'La métamorphose' a traversée le XXème siècle. Écrite en son tout début, elle en a dépeint, de manières multiples, bien des aspects, contemporains de l’oeuvre, mais aussi à venir et la dépassant. Aujourd’hui, la déshumanisation, l’aliénation, la non-communication et le sentiment d’absurdité de l’existence, entre autres, sont des thèmes non seulement encore présents mais constitutifs de notre monde et de ce qui nous entoure.
Si ce caractère prophétique du texte peut justifier notre choix, notre intention n’est pas pour autant de rajouter du sens et du commentaire. Au contraire, notre idée est d’en faire entendre la matérialité et de donner corps à sa langue, pleine de mystère et de jeu avec la distance
(ou les distances: entre le narrateur/lecteur/auditeur et la réalité, mais aussi entre tous ces éléments les uns avec les autres).
C’est dans cet interstice qu’une musique peut prendre sa place, comme un décor donnant de l’espace aux mots, comme si résonnait le blanc de la page derrière la lettre. Une voix et deux instruments: en écho au texte et à ses mouvements narratifs, s’instaure un jeu entre dialogue et monologue.
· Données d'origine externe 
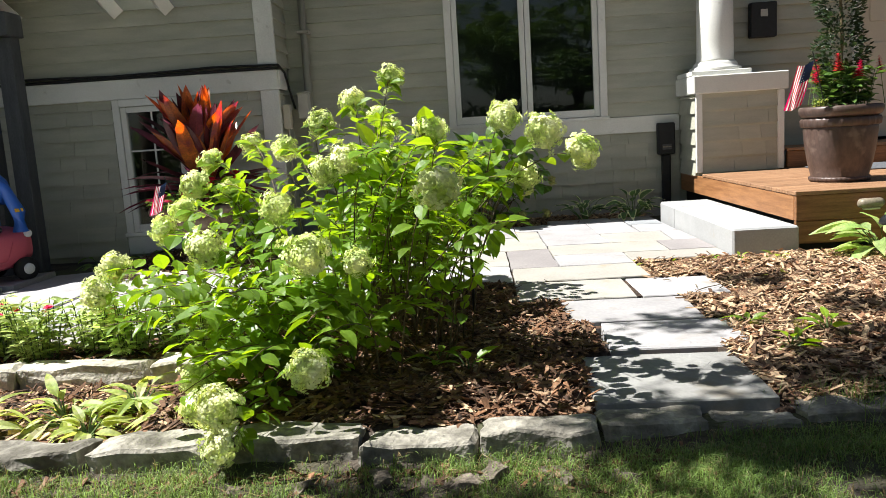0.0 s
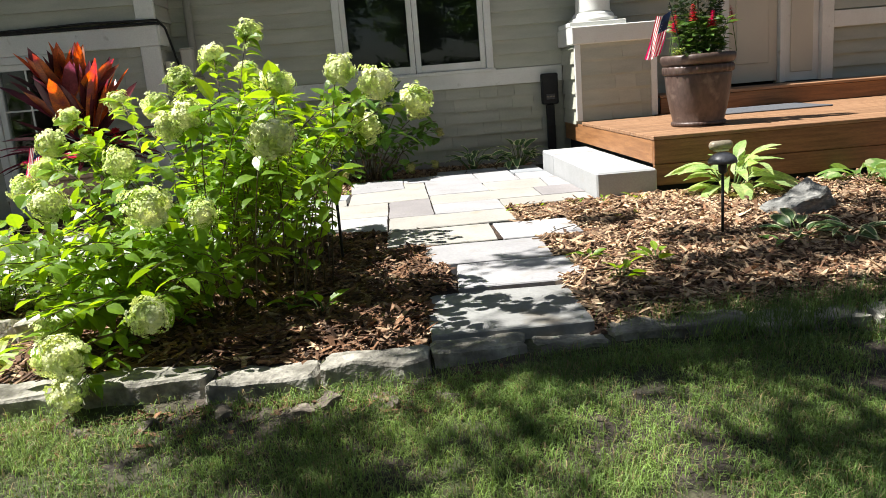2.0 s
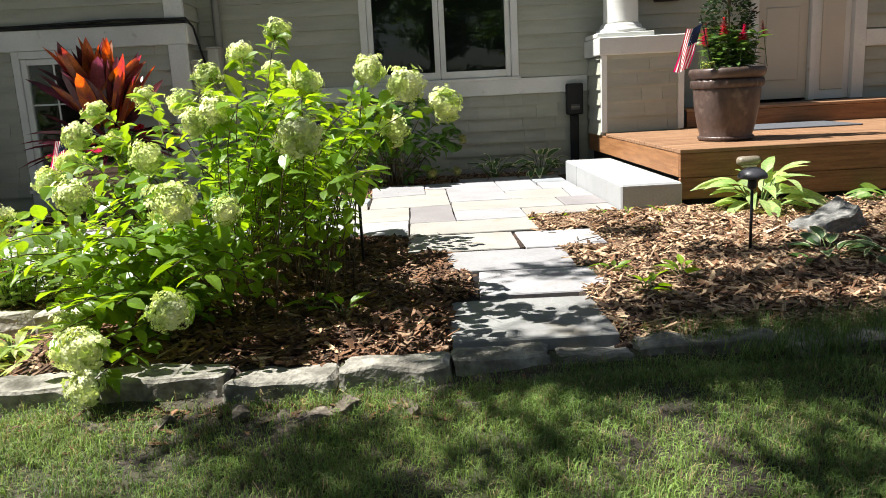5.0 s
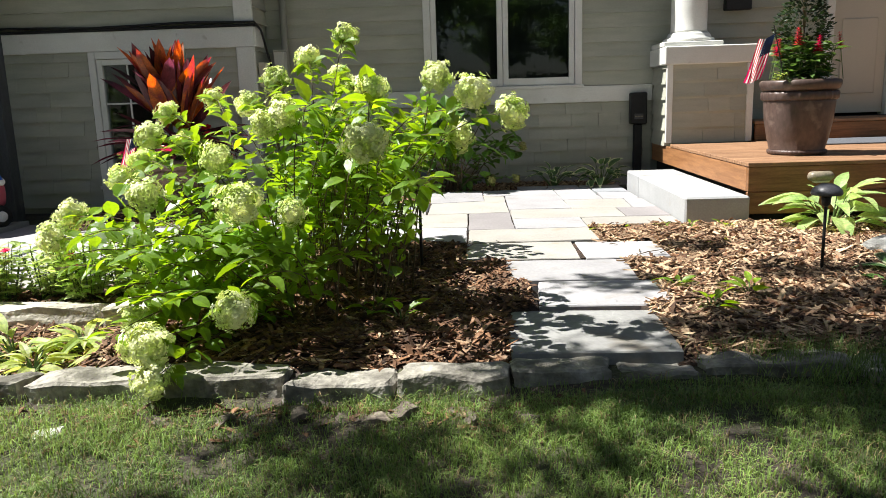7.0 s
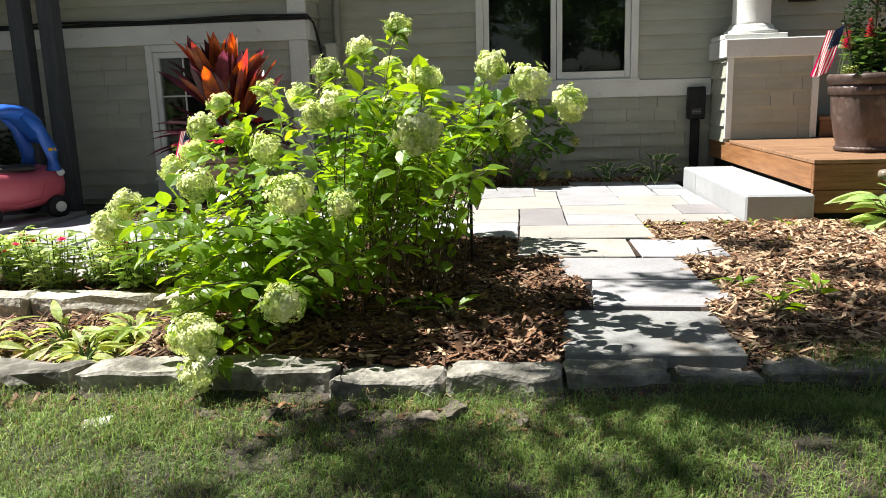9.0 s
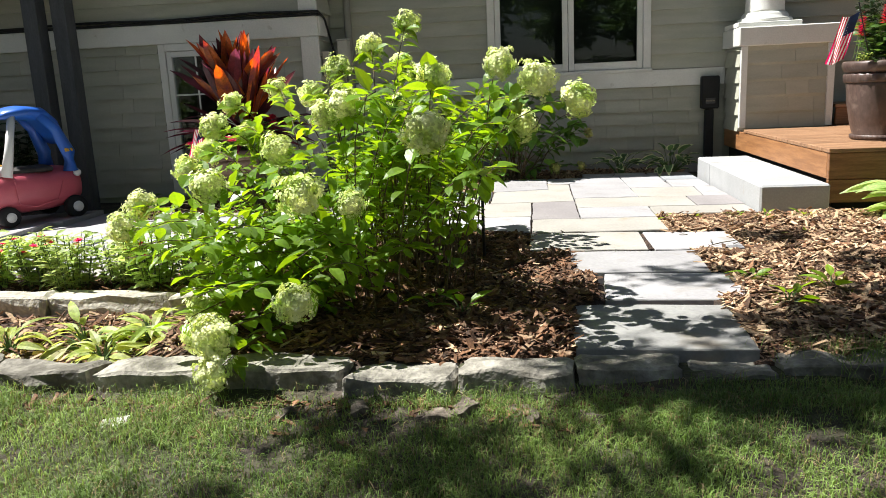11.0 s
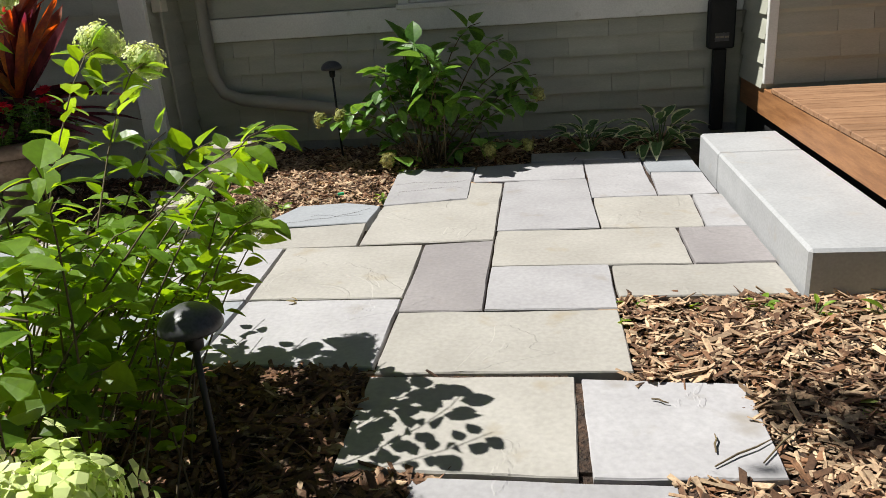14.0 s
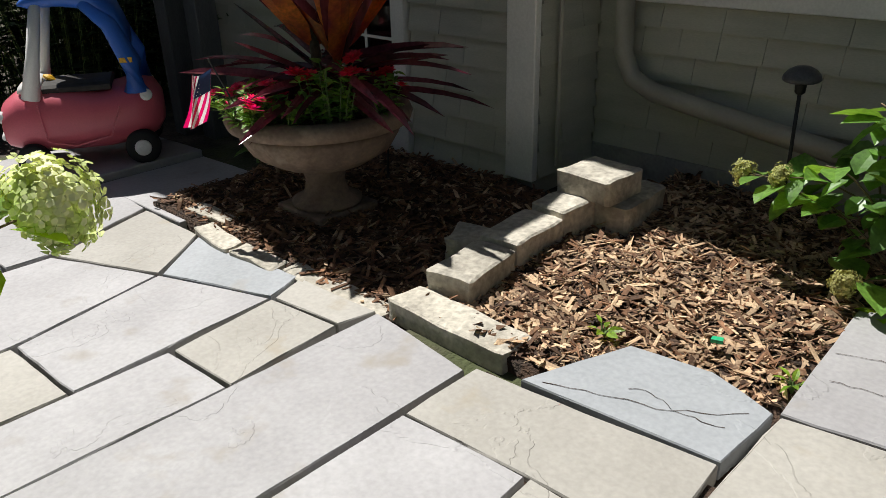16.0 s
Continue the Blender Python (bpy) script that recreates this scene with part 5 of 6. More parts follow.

Nous nous sommes dit qu’il fallait de l’électronique dans cette musique. D’une part parce que le mécanique/robotique/électronique rappelle (ou est inspiré de) notre vision de la biologie, donc de l’animalité — d’ailleurs, quoi de plus fréquent, dans l’imaginaire, que l’association robot-insecte. D’autre part parce qu’elle se prête particulièrement bien à l’idée de transformation en musique. Le jeu entre la répétition et la différence est au coeur de toute musique, mais il se matérialise de manière explicite dans les musiques électroniques (ainsi que dans le minimalisme, auquel nous faisons également référence).
Aller d’un point à un autre sans que l’on s’en rende toujours compte; passer d’un état à un autre en ne le constatant qu’après coup, n’est ce pas ce que crée en nous la musique? n’est ce pas ce qui vit Gregor Samsa (et sa famille…)? et, finalement, n’est ce pas la vie?
Cette référence et ce parti pris n’empêche pas l’apport du son organique et acoustique. Au contraire, là aussi, c’est un dialogue qui s’instaure et qui montre la porosité des frontières (homme-animal, rêve-réalité, mot-musique,…). D’où, outre l’utilisation du synthé analogique, des effets et des boîtes à rythme, celle de la guitare, de la clarinette ou de la flûte.
Notre fil directeur est de redonner de l’immédiateté et de la sensation à ces mots qu’on pourrait croire trop entendus et installés. C’est dans ce sens que, par une couleur musicale particulière à laquelle se mêlera une part d’improvisation, se tisse un moment-paysage.